Antes de continuar, me siento obligado aclarar que la RAE dice que la década empieza en el año 1 y termina en el año 0. O sea, la década comenzó en el 2011 y finalizará el 31 de diciembre del 2020. Pero, si la mayoría dice que ya acabaron los 10 años, pues es la mayoría la que dicta lo que es verdad. Por eso quitan tildes de las palabras, ¿no? El idioma lo hace la gente.
¿Recuerdas el 2010? ¿Dónde estabas? ¿Con quiénes estabas? ¿Cuántos años tenías? El 4 de enero del 2010, yo tenía 13 años. Debía estar en secundaria. En ese entonces, tenía otros amigos, vivía en otro lugar y sentía que otras cosas eran lo que de verdad importaba. Mi mejor amigo de ese entonces se llamaba Uriel, si es que ya nos conocíamos. La chica que me gustaba se llamaba Pamela, o tal vez Fanny ya había aparecido, o estaba con alguien que no era ninguna de ellas dos. No recuerdo si tenía mascota. ¿Ya había salido Pokémon Soulsilver? Si sí, pasaba el rato jugándolo. Si no, todavía jugaba Platinum. Recuerdo que Platinum fue un regalo de Navidad y fui yo quien tuvo la tarea de ir a comprarlo. Me acompañó alguien que trabajaba con mi papá y yo estaba muy emocionado. Pero tuve que esperar hasta Navidad para jugarlo —Navidad del año en el que sea que salió en México, o del año en el que lo compré. Mi primer juego de Pokémon fue Emerald.

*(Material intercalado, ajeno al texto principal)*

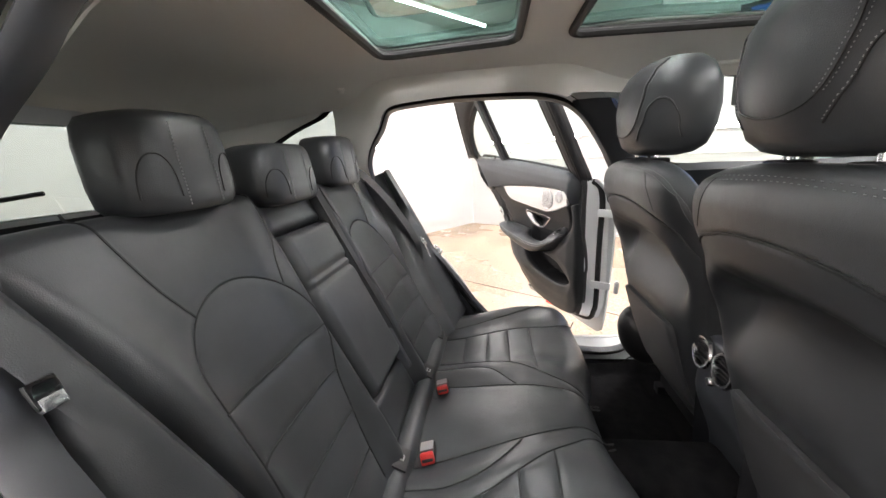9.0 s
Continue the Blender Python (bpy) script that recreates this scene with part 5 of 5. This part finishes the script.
    for s in (-1, 1):
        part("seat_rail", rbox(cx + s * 0.19 - 0.02, cx + s * 0.19 + 0.02, 1.06, 1.58, 0.285, 0.315, 0.005), GRAIN, seat)
        if s == side:
            part("hinge_cover", loft([np.stack([cx + s * ((0.290 if side > 0 else 0.250) + 0.056 * k * np.cos(a)), 1.032 + dy + 0.088 * k * np.sin(a), np.full(28, 0.475 + dz) + 0.02 * k * np.cos(a)], 1) for dz in np.linspace(-0.104, 0.104, 15) for k in (max(0.12, (1 - abs(dz / 0.106) ** 2.2) ** 0.5),) for dy in (-0.20 * dz,) for a in (np.linspace(0, 2 * np.pi, 28, endpoint=False),)]), HINGE, seat, "rounded black recliner cover", 70)
    # headrest on two chrome posts
    hx0 = cx - side * 0.015
    hr = []
    for z, hx, y0, y1 in ((1.105, 0.07, 0.925, 0.975), (1.112, 0.105, 0.905, 0.99), (1.13, 0.128, 0.888, 1.002), (1.17, 0.140, 0.876, 1.012), (1.22, 0.144, 0.872, 1.018), (1.272, 0.140, 0.878, 1.018), (1.312, 0.125, 0.90, 1.01), (1.334, 0.10, 0.925, 0.995), (1.343, 0.06, 0.945, 0.98)):
        hr.append(superring(hx0, (y0 + y1) / 2 - 0.015, 1.104 + (z - 1.105) * 0.965, hx * 1.17, (y1 - y0) / 2 + 0.015 * hx / 0.144, 2.6, 32))

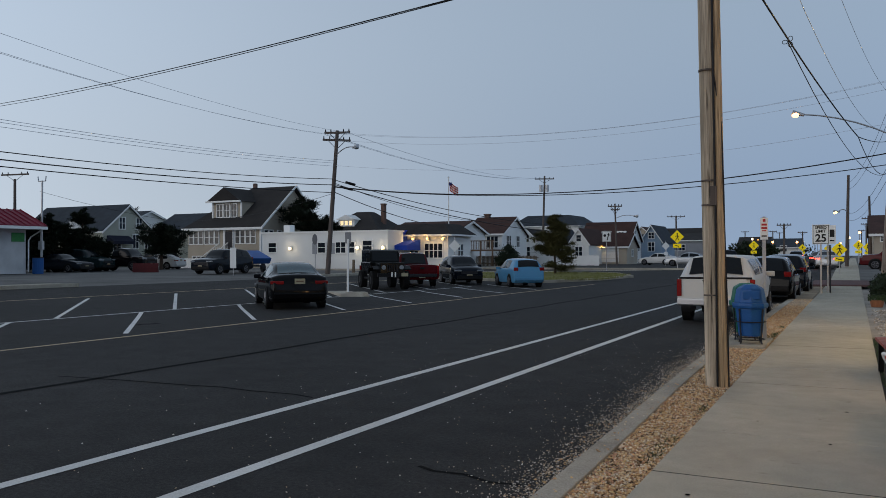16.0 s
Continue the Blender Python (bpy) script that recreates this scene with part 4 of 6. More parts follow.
def car(kind, place, rz, L, W, H, body, label, category="car", wheel=0.33, lit_tail=False, plate=M_PLATE, glass=None):
    e = thing("car" if category == "car" else "pickup_truck", place, rz, label, category)
    glass = glass or M_WINDOW
    st = SHAPES[kind]
    hw, hz = W / 2, H * 0.97
    line = [q[0] for q in st]

    def section(y):
        """Half width, underside, belt, top and top half width at y, eased between the stations."""
        i = 0
        while i < len(st) - 2 and y < line[i + 1]:
            i += 1
        u = (line[i] - y) / (line[i] - line[i + 1])
        out = []
        for k in range(1, 6):
            def slope(a):
                if a in (0, len(st) - 1):
                    return None
                d0, d1 = (st[a][k] - st[a - 1][k]) / (line[a - 1] - line[a]), (st[a + 1][k] - st[a][k]) / (line[a] - line[a + 1])
                return 0.0 if d0 * d1 <= 0 else 2 * d0 * d1 / (d0 + d1)
            h = line[i] - line[i + 1]
            d = (st[i + 1][k] - st[i][k]) / h
            m0, m1 = slope(i), slope(i + 1)
            m0, m1 = (d if m0 is None else m0) * h, (d if m1 is None else m1) * h
            a, b = st[i][k], st[i + 1][k]
            out.append(a * (1 + 2 * u) * (1 - u) ** 2 + b * u * u * (3 - 2 * u) + m0 * u * (1 - u) ** 2 - m1 * u * u * (1 - u))
        return out

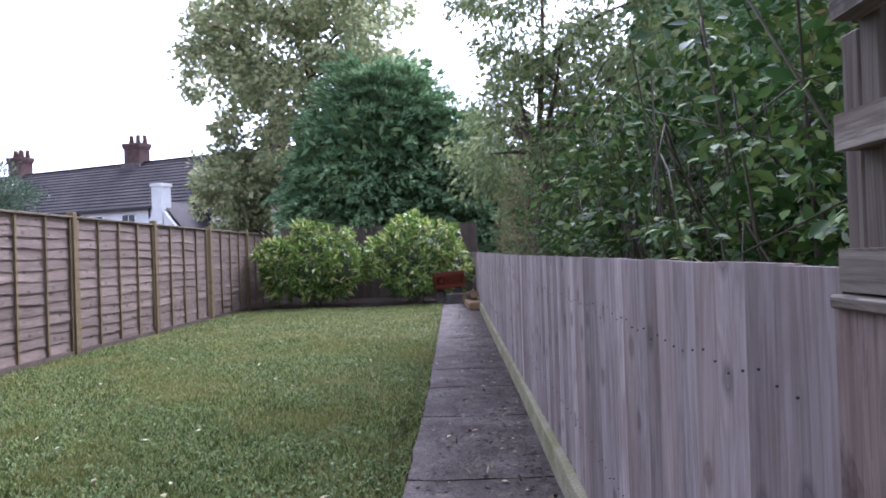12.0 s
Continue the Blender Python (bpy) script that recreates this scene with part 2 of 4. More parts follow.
col = ramp(nt, fine, [(0.40, (0.032, 0.019, 0.015)), (0.49, (0.165, 0.105, 0.083)), (0.62, (0.36, 0.27, 0.235))])
tc = nt.nodes.new("ShaderNodeTexCoord")
sep = nt.nodes.new("ShaderNodeSeparateXYZ")
nt.links.new(tc.outputs["Object"], sep.inputs[0])
height = nt.nodes.new("ShaderNodeMath")
height.operation = "MULTIPLY_ADD"
height.inputs[1].default_value = 0.145
nt.links.new(sep.outputs["Z"], height.inputs[0])
nt.links.new(broad, height.inputs[2])
peel = nt.nodes.new("ShaderNodeMath")
peel.operation = "MULTIPLY_ADD"
peel.inputs[1].default_value = -0.24
nt.links.new(sep.outputs["X"], peel.inputs[0])
nt.links.new(height.outputs[0], peel.inputs[2])
pf = ramp(nt, peel.outputs[0], [(0.77, (0, 0, 0)), (0.83, (0.92, 0.92, 0.92))])
bare = ramp(nt, fine, [(0.36, (0.16, 0.128, 0.118)), (0.46, (0.52, 0.46, 0.44)), (0.62, (0.76, 0.70, 0.68))])
col = mixc(nt, pf, col, bare)
nt.links.new(col, b.inputs["Base Color"])
add_bump(nt, b, fine, 1.0, 0.08)
M_BARK = bark_mat("brown_bark", (0.05, 0.035, 0.028), (0.16, 0.115, 0.09))
M_REDBARK = bark_mat("red_bark", (0.10, 0.055, 0.04), (0.29, 0.175, 0.135), (0.31, 0.25, 0.215), (9, 9, 2.0))
M_TWIG = plain_mat("twig", (0.17, 0.12, 0.085), 0.85)
M_ROOF = patch_mat("roof_tile", [(0.3, (0.038, 0.033, 0.036)), (0.7, (0.072, 0.062, 0.062))], 0.8, 12, 0.8, 0.3)
M_BRICK = patch_mat("red_brick", [(0.3, (0.080, 0.050, 0.048)), (0.7, (0.135, 0.080, 0.073))], 3, 20, 0.9, 0.4)
M_RENDER = patch_mat("white_render", [(0.3, (0.62, 0.62, 0.62)), (0.7, (0.78, 0.78, 0.77))], 1.2, 20, 0.85, 0.2, fine_amount=0.08)
M_PINK = patch_mat("pink_render", [(0.3, (0.46, 0.36, 0.33)), (0.7, (0.55, 0.45, 0.42))], 1.5, 20, 0.85, 0.2, fine_amount=0.1)
M_POT = plain_mat("clay_pot", (0.15, 0.095, 0.07), 0.85)
M_DARKPANE = plain_mat("window_pane", (0.03, 0.035, 0.045), 0.15)
M_WHITEPAINT = plain_mat("white_paint", (0.75, 0.75, 0.74), 0.5, 0.05)
M_BLACK = plain_mat("black_timber", (0.02, 0.018, 0.018), 0.6)
M_FELT = patch_mat("shed_felt", [(0.3, (0.081, 0.099, 0.118)), (0.7, (0.118, 0.140, 0.155))], 2, 60, 0.85, 0.2)
M_REDBOX = wood_mat("red_painted_wood", (0.165, 0.037, 0.018), (0.094, 0.022, 0.013), (0.055, 0.025, 0.015), "x", 0.5)
M_LOG = wood_mat("cut_log", (0.270, 0.191, 0.108), (0.168, 0.110, 0.060), (0.120, 0.087, 0.054), "y", 0.4)
M_BACKF = wood_mat("dark_back_fence_wood", (0.15, 0.115, 0.09), (0.085, 0.065, 0.05), (0.07, 0.06, 0.045), "z", 0.5)
M_RED = plain_mat("red_petal", (0.42, 0.02, 0.035), 0.5, 0.25, 40)
M_LITTER = leaf_mat("fallen_leaf", [(0.0, (0.45, 0.40, 0.22)), (0.5, (0.55, 0.50, 0.36)), (0.8, (0.28, 0.17, 0.09)), (1.0, (0.62, 0.58, 0.50))], 0.7, 0.1)
M_GRASS = leaf_mat("grass_blade", [(0.0, (0.089, 0.121, 0.030)), (0.5, (0.177, 0.217, 0.057)), (0.9, (0.274, 0.299, 0.091)), (1.0, (0.376, 0.365, 0.148))], 0.65, 0.25, 0.15, ((0.240, 0.236, 0.062), 0.8, 0.45))
M_GRASS_UP = leaf_mat("damp_grass_blade", [(0.0, (0.022, 0.036, 0.010)), (0.25, (0.07, 0.10, 0.028)), (0.5, (0.165, 0.220, 0.060)), (0.8, (0.32, 0.375, 0.13)), (0.93, (0.45, 0.43, 0.23)), (1.0, (0.16, 0.10, 0.05))], 0.55, 0.25, 0.25, ((0.24, 0.225, 0.075), 0.9, 0.6))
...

Mi mejor amigo de ahora y que lo será hasta que el universo explote, se llama Jorge. Jorge Carlos. Me uní a su grupo de amigos luego de años. Los quiero mucho. Sé que cuento con ellos y espero ellos sepan que cuentan conmigo. En ese sentido, soy leal hasta la médula. La chica que me gusta no se llama Pamela, y Fanny no fue sino el soplo de viento en un día de primavera. No. Ni siquiera. Tengo mascotas, pero no viven conmigo. Ya salió Pokémon Soulsilver y Black y Black 2 y X y un montón más.
Del 2010 a inicios del 2020, tuve 7 relaciones que no resultaron en lo que se supone que debe resultar una relación; de unas aprendí más que de otras. Besé a 12 chicas y puedo decir el nombre de todas —esto es relevante para mí, porque me gusta saber quiénes han sido importantes. Besé solo a un chico, aunque supongo que no cuenta. No fue un beso formal. Me enamoré una infinidad de ocasiones; tal vez me enamoro una vez al día. Es sano. Me mudé 6 veces. No me rompí ningún hueso del cuerpo. Me partieron el corazón, figurativamente hablando. Tengo entendido que yo rompí otros tantos.

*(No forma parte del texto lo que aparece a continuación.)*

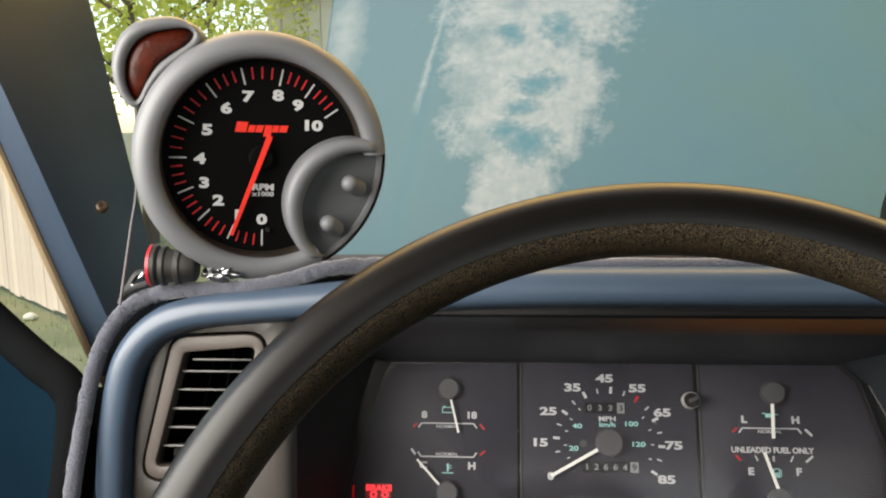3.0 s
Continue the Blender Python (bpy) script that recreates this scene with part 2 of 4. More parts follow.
LENS.node_tree.links.new(where.outputs["Object"], smear.inputs["Vector"])
film_ = LENS.node_tree.nodes.new("ShaderNodeMapRange")
film_.inputs["From Min"].default_value, film_.inputs["From Max"].default_value = 0.3, 0.75
film_.inputs["To Min"].default_value, film_.inputs["To Max"].default_value = 0.003, 0.014
LENS.node_tree.links.new(smear.outputs["Fac"], film_.inputs["Value"])
speck = LENS.node_tree.nodes.new("ShaderNodeMapRange")
speck.inputs["From Min"].default_value, speck.inputs["From Max"].default_value = 0.735, 0.80
speck.inputs["To Min"].default_value, speck.inputs["To Max"].default_value = 0.0, 0.16
LENS.node_tree.links.new(dust.outputs["Fac"], speck.inputs["Value"])
dusty = LENS.node_tree.nodes.new("ShaderNodeMath")
LENS.node_tree.links.new(film_.outputs["Result"], dusty.inputs[0])
LENS.node_tree.links.new(speck.outputs["Result"], dusty.inputs[1])
LENS.node_tree.links.new(dusty.outputs["Value"], veil.inputs["Fac"])
lens_out = LENS.node_tree.nodes["Material Output"]
LENS.node_tree.links.new(lens_out.inputs["Surface"].links[0].from_socket, veil.inputs[1])
LENS.node_tree.links.new(haze.outputs["BSDF"], veil.inputs[2])
LENS.node_tree.links.new(veil.outputs["Shader"], lens_out.inputs["Surface"])


def hood_paint():
    """Faded blue paint whose clear coat has peeled to chalky white round islands of the old colour."""
    m = material("faded_blue_paint", (0.066, 0.143, 0.166), 0.6, grain=0.08, grain_scale=300, wear=0.0, wear_scale=2.3, tint=(0.078, 0.152, 0.166), specular=0.3)
    t = m.node_tree
    b = t.nodes["Principled BSDF"]
    old = b.inputs["Base Color"].links[0].from_socket
    coords = t.nodes.new("ShaderNodeTexCoord")
    sep = t.nodes.new("ShaderNodeSeparateXYZ")
    t.links.new(coords.outputs["Object"], sep.inputs["Vector"])

    def maths(op, a, c=None, clamp=False):
        n = t.nodes.new("ShaderNodeMath")
        n.operation, n.use_clamp = op, clamp
        for i, v in enumerate((a, c)):
            if v is None:
                continue
            if isinstance(v, (int, float)):
                n.inputs[i].default_value = v
            else:
                t.links.new(v, n.inputs[i])
        return n.outputs["Value"]

    def blob(cx, cy, rx, ry):
        u = maths("DIVIDE", maths("SUBTRACT", sep.outputs["X"], cx), rx)
        v = maths("DIVIDE", maths("SUBTRACT", sep.outputs["Y"], cy), ry)
        return maths("SUBTRACT", 1.0, maths("SQRT", maths("ADD", maths("MULTIPLY", u, u), maths("MULTIPLY", v, v))))

    def rag(scale, detail=8.0, rough=0.68):
        n = t.nodes.new("ShaderNodeTexNoise")
        n.inputs["Scale"].default_value, n.inputs["Detail"].default_value, n.inputs["Roughness"].default_value = scale, detail, rough
        t.links.new(coords.outputs["Object"], n.inputs["Vector"])
        return maths("SUBTRACT", n.outputs["Fac"], 0.5)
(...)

Pienso en estos 10 años y me doy cuenta de todo lo que hice. Hace diez años estaba en secundaria y me creía genial y muy listo. Ya salí de la universidad y trabajo y no sé nada del mundo. Todas las personas ajenas a mi familia que me han marcado significativamente forman parte de esta década.
¿Qué me dices de ti? Piensa en estos años. ¿Qué cosas relevantes han sucedido? ¿Cómo te han cambiado?
Es curioso, lo que recordamos. A veces son las nimiedades lo que nos viene a la cabeza, lo que resalta con la intensidad de Sirio. O momentos vergonzosos que no dejamos ir —fue hace tiempo, ¿sabes? Ya no importa. Recuerdo un día lluvioso en Bellas Artes y unos ojos grandes y alegres —en realidad no eran grandes, pero en ese momento me lo parecieron y así me gusta recordarlos—; recuerdo una calle y una casa pintada de azul; recuerdo una escuela y una capilla y un juego de cartas; recuerdo un libro anaranjado, visto a través de una ventana. Y a pesar de la belleza de estos pequeños trozos aislados, resulta mucho más satisfactorio aquello que no recuerdo: Jorge Carlos (JC) y yo subiéndonos al techo —¿se le puede llamar así?— de un camino cubierto, en la preparatoria. Sé que pasó porque hay una fotografía. También recuerdo una fotografía con Vianey en un museo. No sé si ya había terminado nuestra relación. Yo estaba sonriendo y ella también, pero eso no me dice nada. Hay una fotografía de mí con Alexis y un personaje que construimos con mi chamarra, una almohada, una gorra y una pelota del pato Donald.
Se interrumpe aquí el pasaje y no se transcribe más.